The captives were beaten and at least 20 of them were killed.
The verdict further established that more than 700 captives were then shot dead at a dam in Petkovci.
The however found that the prosecution had not proved the existence of an agreement between the defendant and the perpetrators about concealing evidence of the murders.
“The defendant engaged members of the Sixth Battalion to guard the captives in front of the school building, although it is not disputed that they were guarded by other Bosnian Serb Army members as well,” said presiding judge Mirko Bozovic.

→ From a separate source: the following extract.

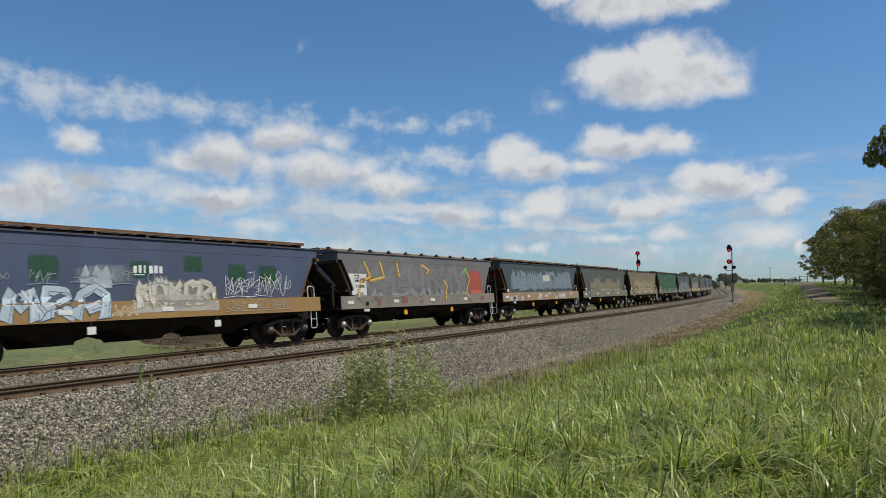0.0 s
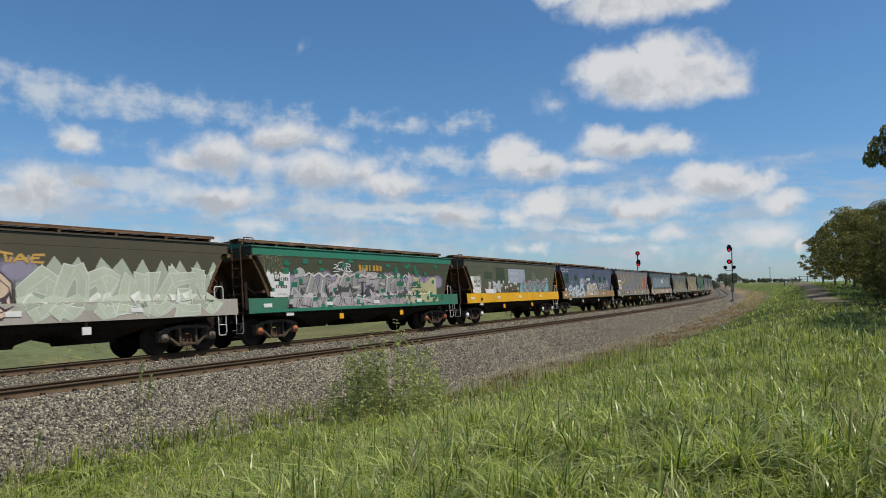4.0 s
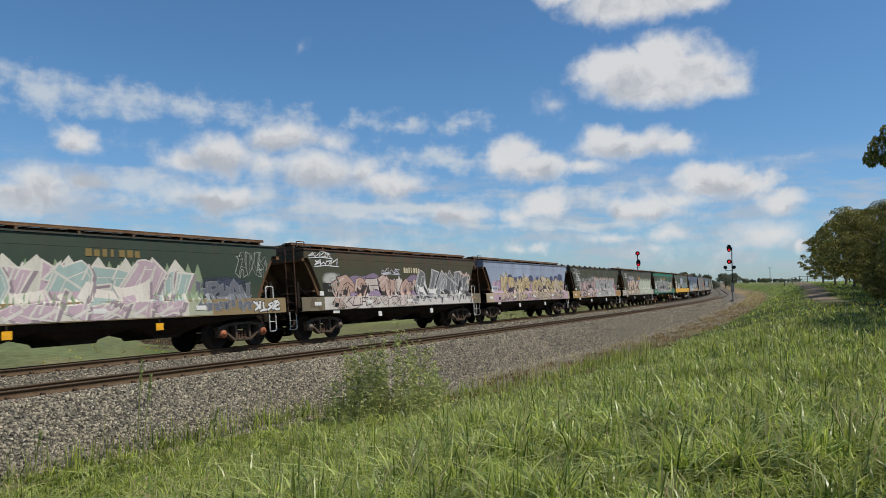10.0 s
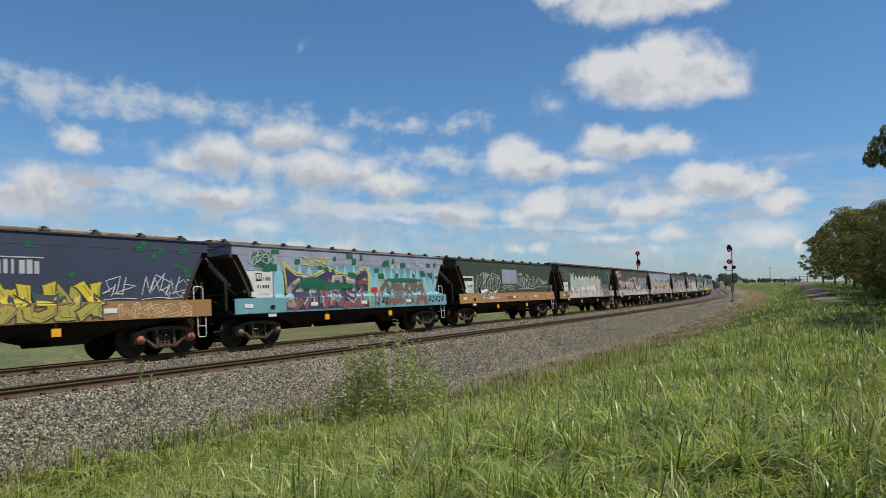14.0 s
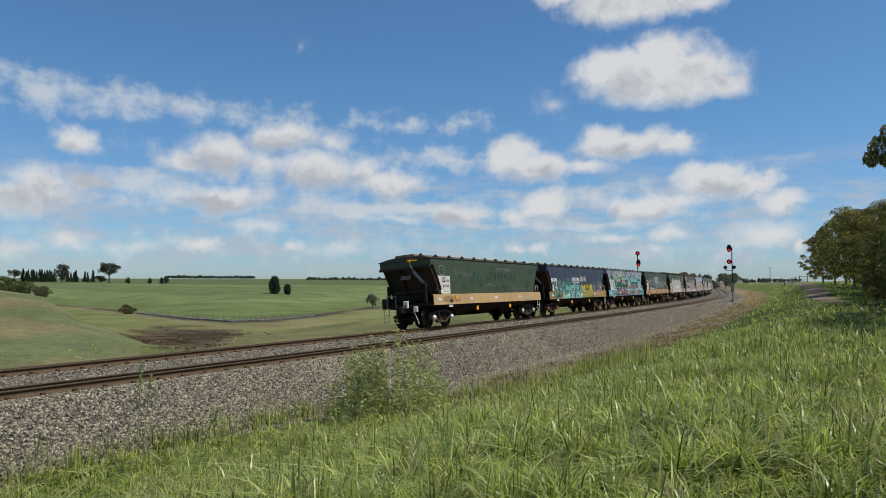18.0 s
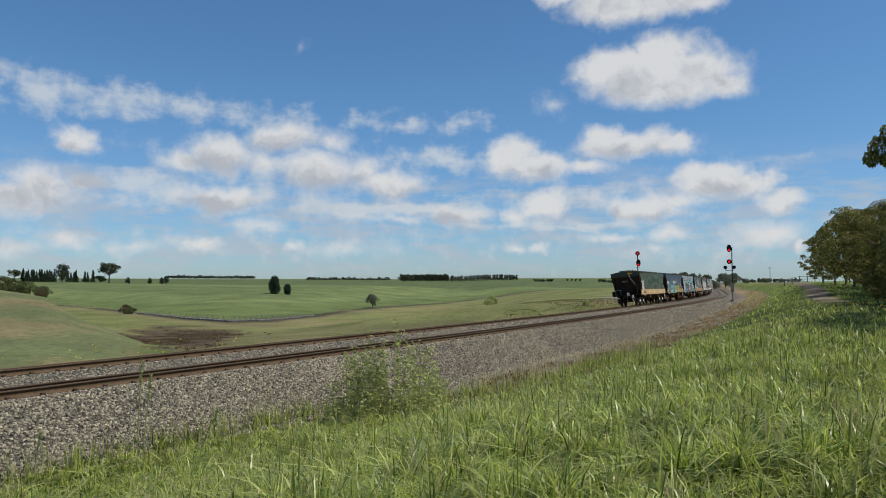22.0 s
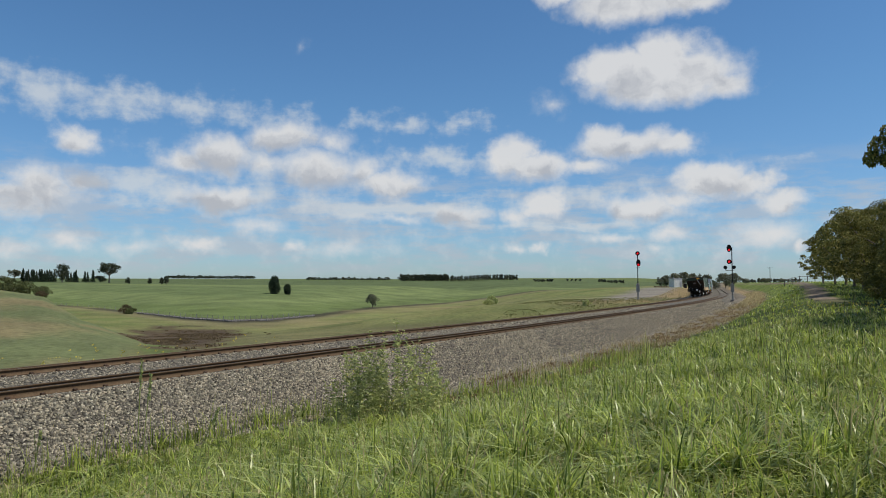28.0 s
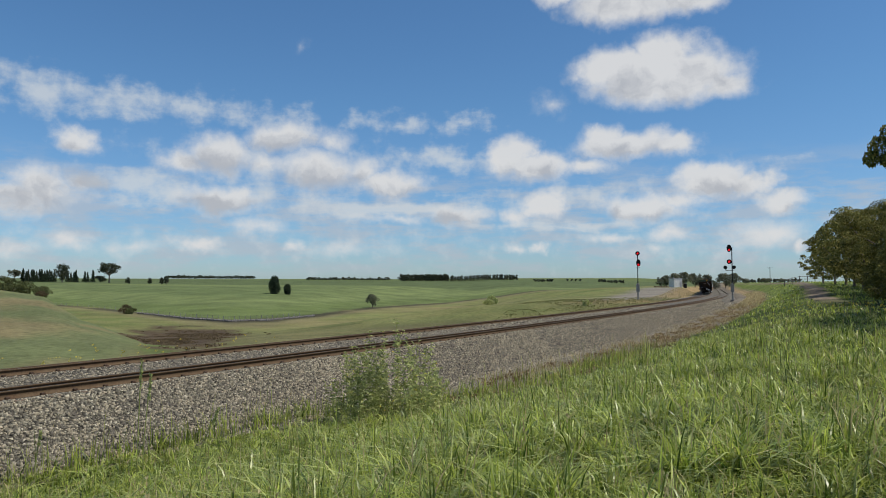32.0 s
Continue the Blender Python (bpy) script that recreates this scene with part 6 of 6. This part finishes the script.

“The chamber also determined that Stanisic knew about the murder plan, but it was unable to determine whether he shared genocidal intent with the perpetrators,” Bozovic added.
Explaining the length of the sentence, Bozovic said that mitigating circumstances included the fact that the defendant has never been convicted before, has a family, and is old and in deteriorating health.
Stanisic was originally charged together with Marko Milosevic, deputy commander of the Sixth Battalion of the Bosnian Serb Army’s Zvornik Brigade, who has already been acquitted under a second-instance verdict handed down by the appeals chamber.
The Stanisic verdict cannot be appealed.